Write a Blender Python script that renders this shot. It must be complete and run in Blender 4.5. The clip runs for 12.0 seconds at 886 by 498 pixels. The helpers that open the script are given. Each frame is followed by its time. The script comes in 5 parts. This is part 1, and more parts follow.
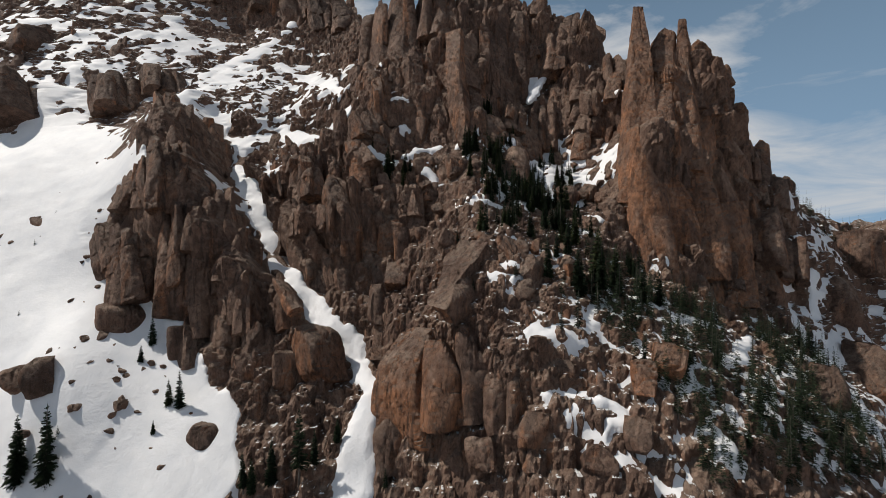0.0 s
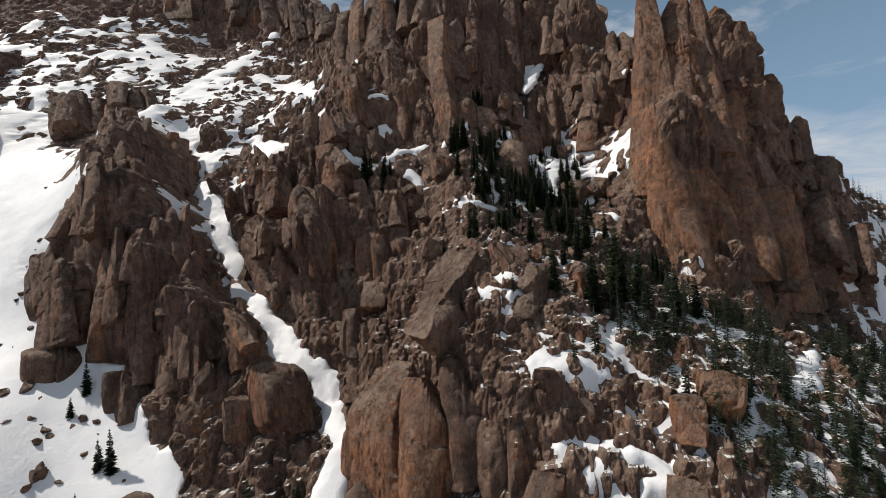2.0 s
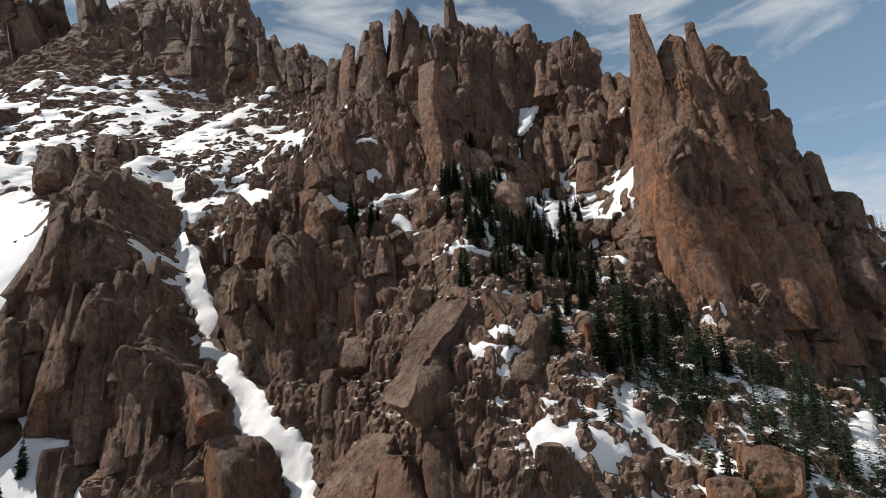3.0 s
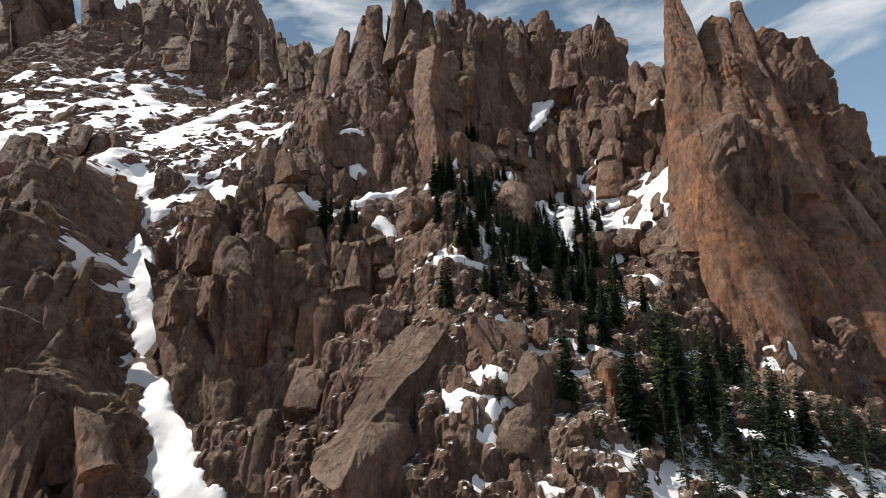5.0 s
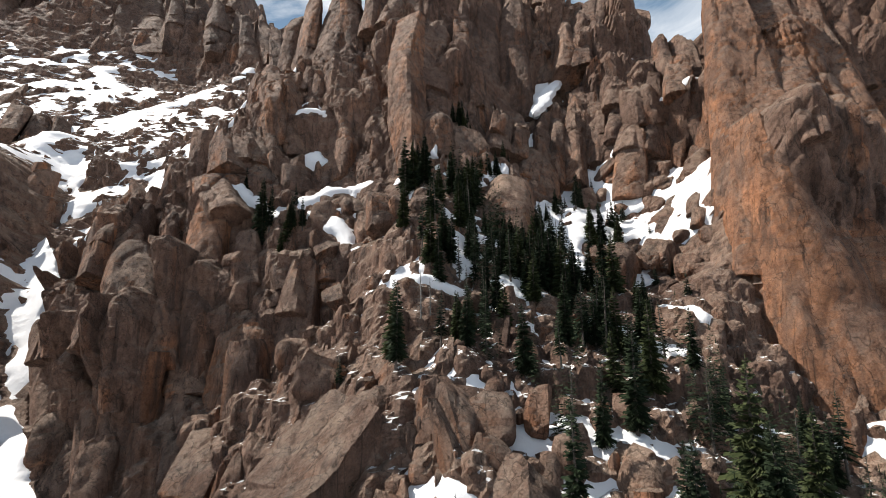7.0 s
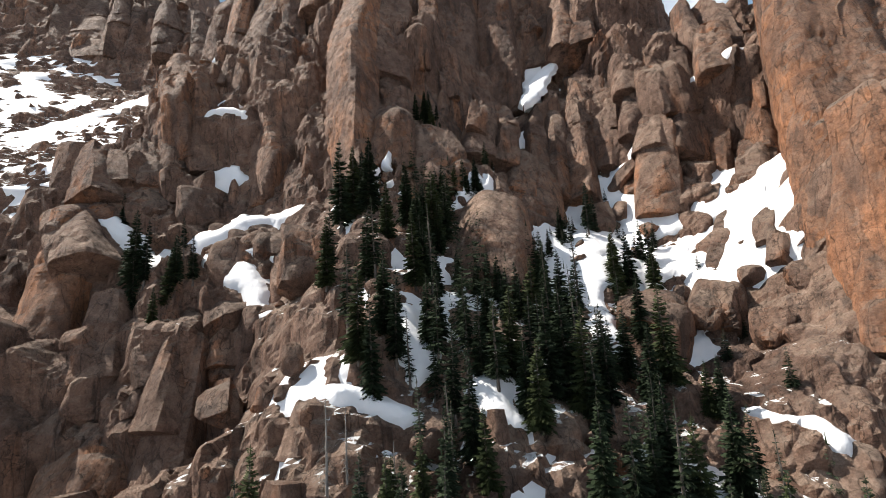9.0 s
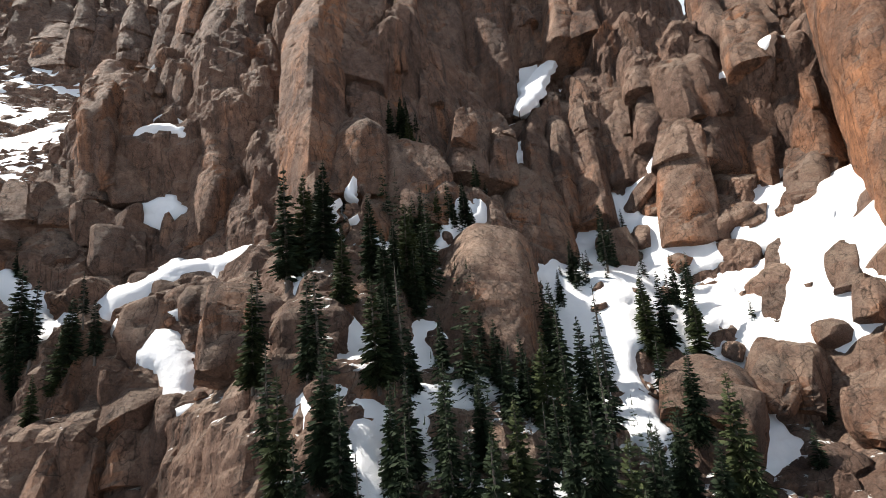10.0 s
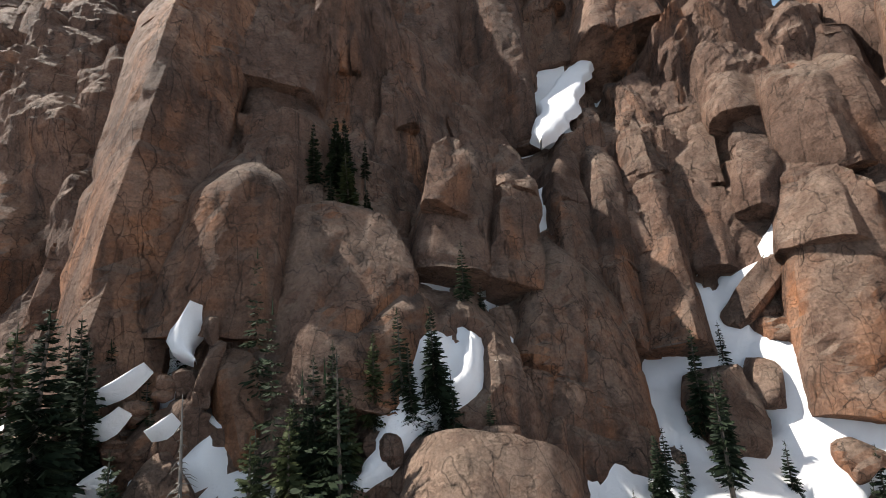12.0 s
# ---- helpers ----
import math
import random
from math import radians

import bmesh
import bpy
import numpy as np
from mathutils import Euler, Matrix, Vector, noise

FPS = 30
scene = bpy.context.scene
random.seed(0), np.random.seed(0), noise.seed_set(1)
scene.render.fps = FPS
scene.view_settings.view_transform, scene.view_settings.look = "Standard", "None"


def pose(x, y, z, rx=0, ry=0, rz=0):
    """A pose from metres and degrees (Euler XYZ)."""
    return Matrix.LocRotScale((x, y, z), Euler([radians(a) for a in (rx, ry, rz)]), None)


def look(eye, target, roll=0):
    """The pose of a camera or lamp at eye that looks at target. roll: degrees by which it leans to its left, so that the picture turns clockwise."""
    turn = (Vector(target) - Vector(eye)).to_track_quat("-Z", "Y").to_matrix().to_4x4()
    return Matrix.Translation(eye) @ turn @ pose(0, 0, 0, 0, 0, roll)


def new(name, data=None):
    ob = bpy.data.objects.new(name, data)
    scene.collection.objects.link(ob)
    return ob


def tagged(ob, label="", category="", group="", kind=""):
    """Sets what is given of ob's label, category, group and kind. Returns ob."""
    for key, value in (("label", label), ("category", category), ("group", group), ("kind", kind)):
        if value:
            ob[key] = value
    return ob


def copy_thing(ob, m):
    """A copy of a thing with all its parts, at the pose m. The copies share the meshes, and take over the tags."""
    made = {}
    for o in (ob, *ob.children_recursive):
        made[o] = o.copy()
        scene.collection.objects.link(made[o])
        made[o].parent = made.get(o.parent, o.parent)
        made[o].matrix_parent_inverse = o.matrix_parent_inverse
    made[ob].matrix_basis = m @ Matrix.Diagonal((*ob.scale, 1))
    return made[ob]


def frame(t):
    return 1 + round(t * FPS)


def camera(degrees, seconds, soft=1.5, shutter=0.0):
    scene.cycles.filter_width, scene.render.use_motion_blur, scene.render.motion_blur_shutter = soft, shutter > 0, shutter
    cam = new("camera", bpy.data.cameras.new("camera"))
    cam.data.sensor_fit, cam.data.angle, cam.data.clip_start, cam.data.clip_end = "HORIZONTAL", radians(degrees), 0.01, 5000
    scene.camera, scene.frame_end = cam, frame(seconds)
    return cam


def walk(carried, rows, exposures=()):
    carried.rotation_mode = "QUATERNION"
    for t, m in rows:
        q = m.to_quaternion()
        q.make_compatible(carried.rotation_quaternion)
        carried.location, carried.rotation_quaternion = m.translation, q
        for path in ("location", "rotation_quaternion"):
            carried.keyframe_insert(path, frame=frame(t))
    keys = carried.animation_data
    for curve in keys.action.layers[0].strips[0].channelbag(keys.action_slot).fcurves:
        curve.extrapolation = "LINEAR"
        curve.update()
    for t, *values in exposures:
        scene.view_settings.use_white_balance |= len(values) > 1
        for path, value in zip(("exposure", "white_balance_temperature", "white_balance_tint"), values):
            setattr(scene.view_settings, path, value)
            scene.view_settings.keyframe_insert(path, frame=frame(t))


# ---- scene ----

____________

## Given instruction
In your copy, leave out the pictures and reproduce the material above exactly.

## Finished task
Write a Blender Python script that renders this shot. It must be complete and run in Blender 4.5. The clip runs for 12.0 seconds at 886 by 498 pixels. The helpers that open the script are given. Each frame is followed by its time. The script comes in 5 parts. This is part 1, and more parts follow.
0.0 s
2.0 s
3.0 s
5.0 s
7.0 s
9.0 s
10.0 s
12.0 s
# ---- helpers ----
import math
import random
from math import radians

import bmesh
import bpy
import numpy as np
from mathutils import Euler, Matrix, Vector, noise

FPS = 30
scene = bpy.context.scene
random.seed(0), np.random.seed(0), noise.seed_set(1)
scene.render.fps = FPS
scene.view_settings.view_transform, scene.view_settings.look = "Standard", "None"


def pose(x, y, z, rx=0, ry=0, rz=0):
    """A pose from metres and degrees (Euler XYZ)."""
    return Matrix.LocRotScale((x, y, z), Euler([radians(a) for a in (rx, ry, rz)]), None)


def look(eye, target, roll=0):
    """The pose of a camera or lamp at eye that looks at target. roll: degrees by which it leans to its left, so that the picture turns clockwise."""
    turn = (Vector(target) - Vector(eye)).to_track_quat("-Z", "Y").to_matrix().to_4x4()
    return Matrix.Translation(eye) @ turn @ pose(0, 0, 0, 0, 0, roll)


def new(name, data=None):
    ob = bpy.data.objects.new(name, data)
    scene.collection.objects.link(ob)
    return ob


def tagged(ob, label="", category="", group="", kind=""):
    """Sets what is given of ob's label, category, group and kind. Returns ob."""
    for key, value in (("label", label), ("category", category), ("group", group), ("kind", kind)):
        if value:
            ob[key] = value
    return ob


def copy_thing(ob, m):
    """A copy of a thing with all its parts, at the pose m. The copies share the meshes, and take over the tags."""
    made = {}
    for o in (ob, *ob.children_recursive):
        made[o] = o.copy()
        scene.collection.objects.link(made[o])
        made[o].parent = made.get(o.parent, o.parent)
        made[o].matrix_parent_inverse = o.matrix_parent_inverse
    made[ob].matrix_basis = m @ Matrix.Diagonal((*ob.scale, 1))
    return made[ob]


def frame(t):
    return 1 + round(t * FPS)


def camera(degrees, seconds, soft=1.5, shutter=0.0):
    scene.cycles.filter_width, scene.render.use_motion_blur, scene.render.motion_blur_shutter = soft, shutter > 0, shutter
    cam = new("camera", bpy.data.cameras.new("camera"))
    cam.data.sensor_fit, cam.data.angle, cam.data.clip_start, cam.data.clip_end = "HORIZONTAL", radians(degrees), 0.01, 5000
    scene.camera, scene.frame_end = cam, frame(seconds)
    return cam


def walk(carried, rows, exposures=()):
    carried.rotation_mode = "QUATERNION"
    for t, m in rows:
        q = m.to_quaternion()
        q.make_compatible(carried.rotation_quaternion)
        carried.location, carried.rotation_quaternion = m.translation, q
        for path in ("location", "rotation_quaternion"):
            carried.keyframe_insert(path, frame=frame(t))
    keys = carried.animation_data
    for curve in keys.action.layers[0].strips[0].channelbag(keys.action_slot).fcurves:
        curve.extrapolation = "LINEAR"
        curve.update()
    for t, *values in exposures:
        scene.view_settings.use_white_balance |= len(values) > 1
        for path, value in zip(("exposure", "white_balance_temperature", "white_balance_tint"), values):
            setattr(scene.view_settings, path, value)
            scene.view_settings.keyframe_insert(path, frame=frame(t))


# ---- scene ----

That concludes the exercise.